Wrong. Since you have not declared the name boo at the beginning of the
module -- within the empty parentheses --, the symbol boo is /never/
localized and after the first evaluation of the function foo, boo is
available at the global level. In other word, as written, the first
module construct is totally useless: it does not localize anything, it
does not protect anything, it does nothing.
Below, we use your original definition.
In[1]:= Clear[foo,boo]
foo[i_] := Module[{}, boo[] := Module[{i = 1}, Print[i]; ]; boo[]; ]
In[2]:= ?foo
Global`foo
foo[i_]:=Module[{},boo[]:=Module[{i=1},Print[i];];boo[];]
Nothing has been evaluated yet; boo has no definition at the global level.
In[3]:= ?boo
Global`boo
Now we evaluate foo.
In[4]:= foo[s]
1
and boo is visible and accessible in the global context.
In[5]:= ?boo
Global`boo
boo[]:=Module[{s=1},Print[s];]
In[6]:= boo[]
1
Below, we localize the symbol boo.
In[7]:= Clear[foo,boo]
foo[i_] := Module[{boo}, boo[] := Module[{i = 1}, Print[i]; ]; boo[]; ]
In[9]:= foo[s]
1
Having evaluated foo, boo is not visible in the global context and it is
not accessible directly.
In[10]:= ?boo
Global`boo
In[11]:= boo[]
Out[11]= boo[]
> So I do not see why the above would not be allowed. This restriction
> does not seem to make too much sense to me.
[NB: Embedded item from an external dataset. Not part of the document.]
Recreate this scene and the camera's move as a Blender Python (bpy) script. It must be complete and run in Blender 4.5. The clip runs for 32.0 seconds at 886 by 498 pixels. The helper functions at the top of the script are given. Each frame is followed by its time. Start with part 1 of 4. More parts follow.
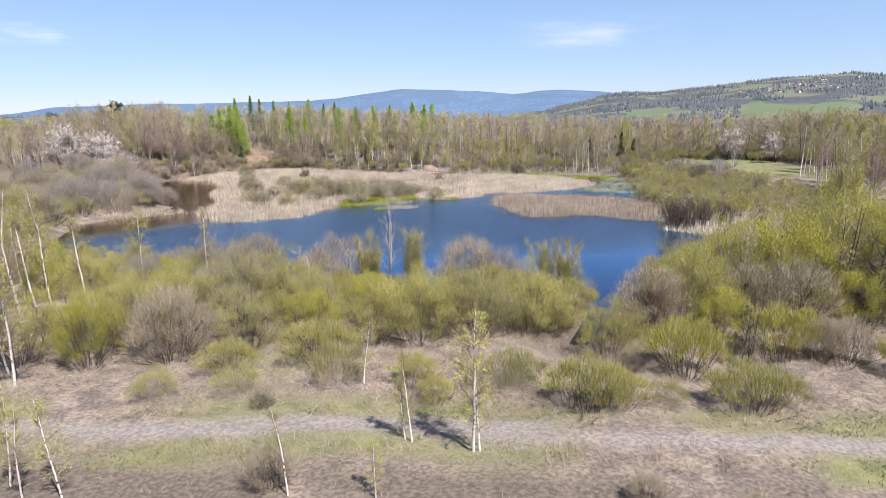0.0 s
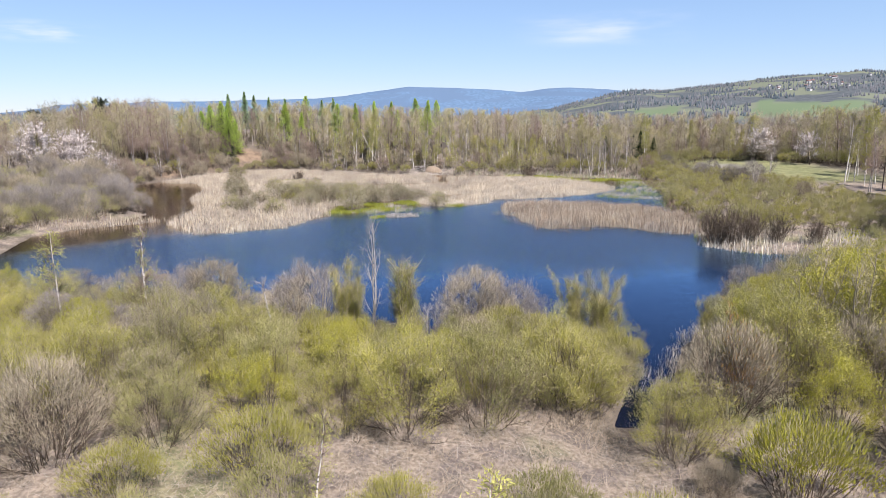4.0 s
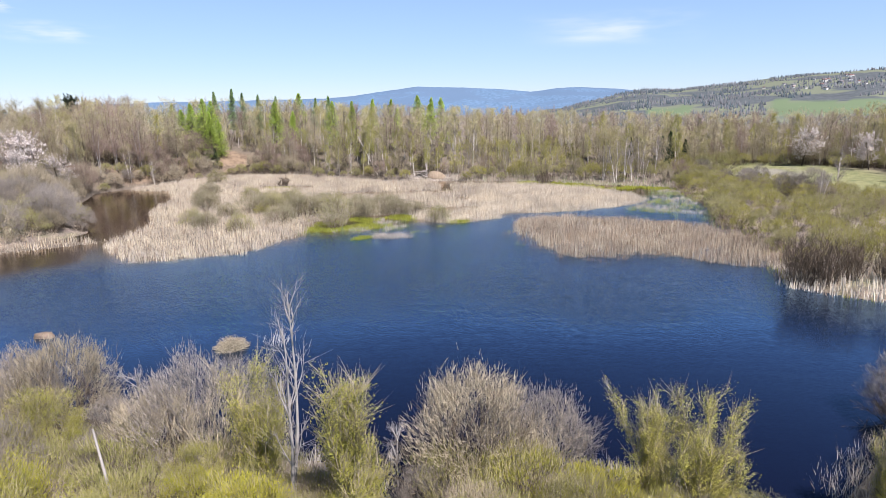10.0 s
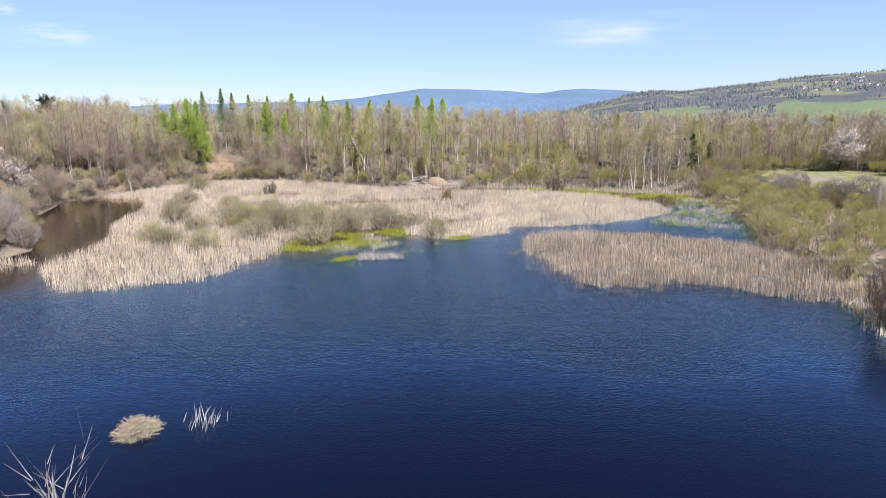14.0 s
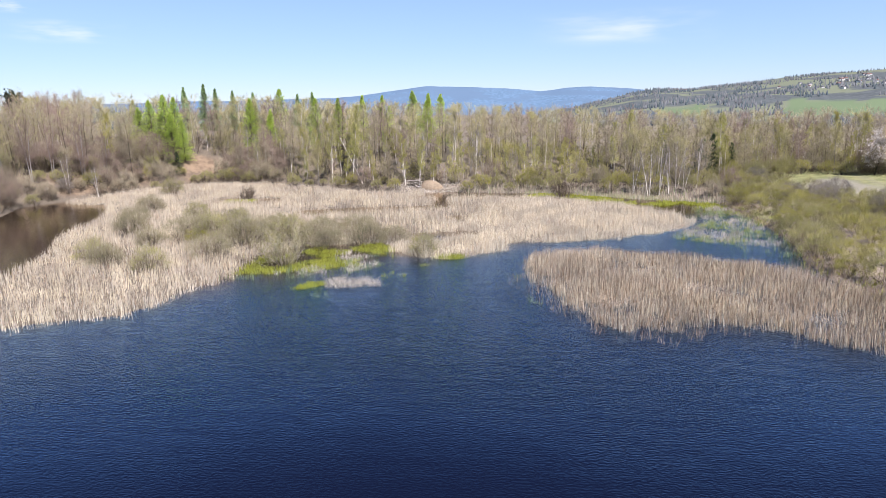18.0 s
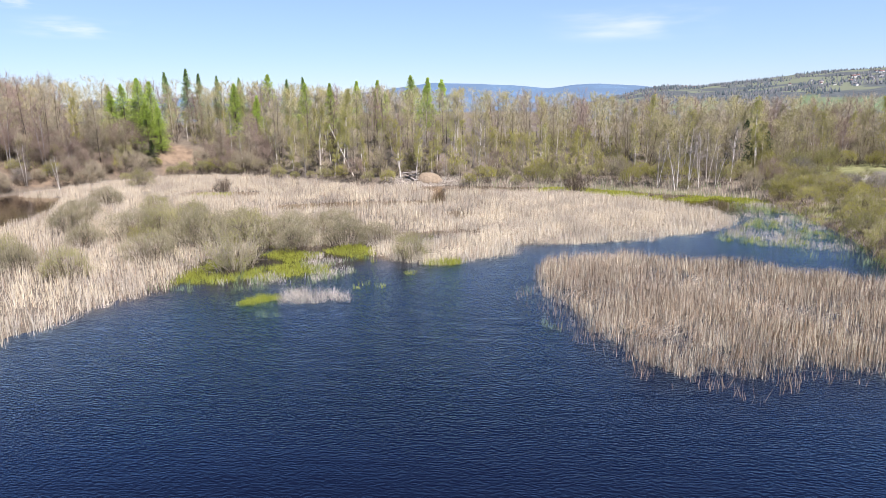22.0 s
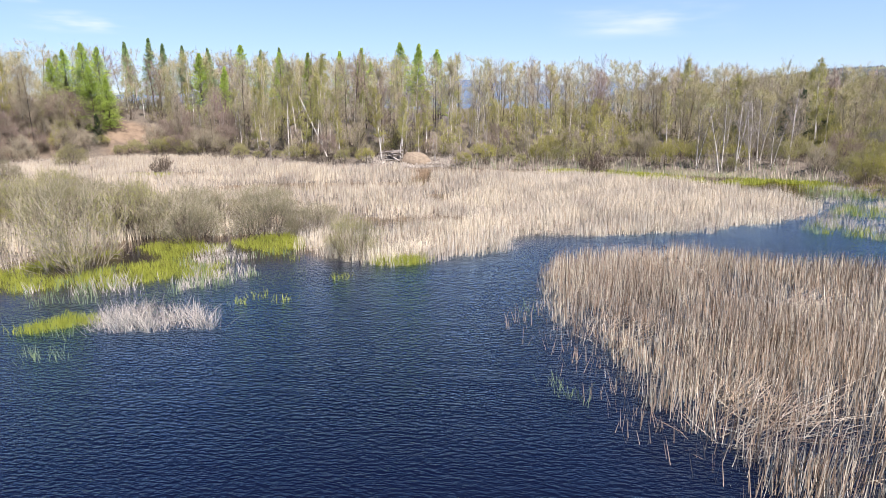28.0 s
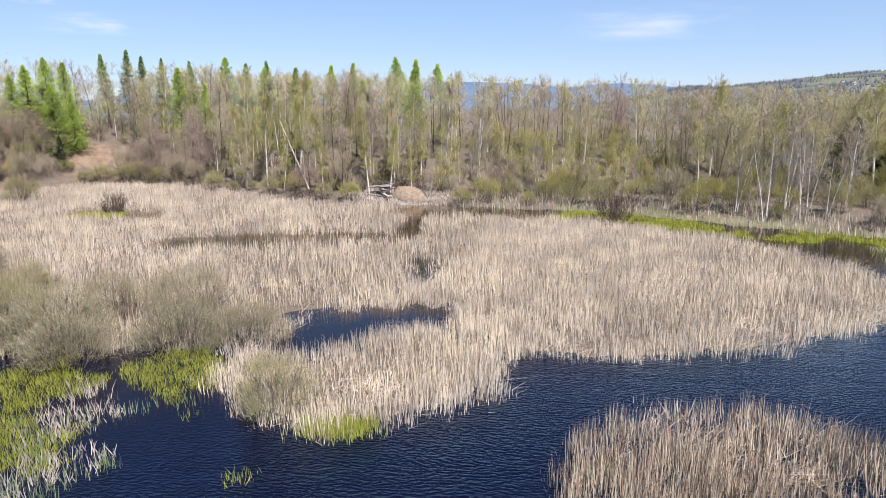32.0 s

The issue is not about to be or not to be allowed. The issue is about to
understand the fundamental rules of the evaluation and rewrite
processes.The following sections of _The Mathematica Book_ should be of
a great help.
"Section A.4: Evaluation"
http://documents.wolfram.com/mathematica/book/section-A.4
"Section A.5: Patterns and Transformation Rules"
http://documents.wolfram.com/mathematica/book/section-A.5
Regards,
Jean-Marc
> Is there a trick to make the above legal without moving boo[] outside
> of foo[] ?
>
> thanks,
> Nasser
>
>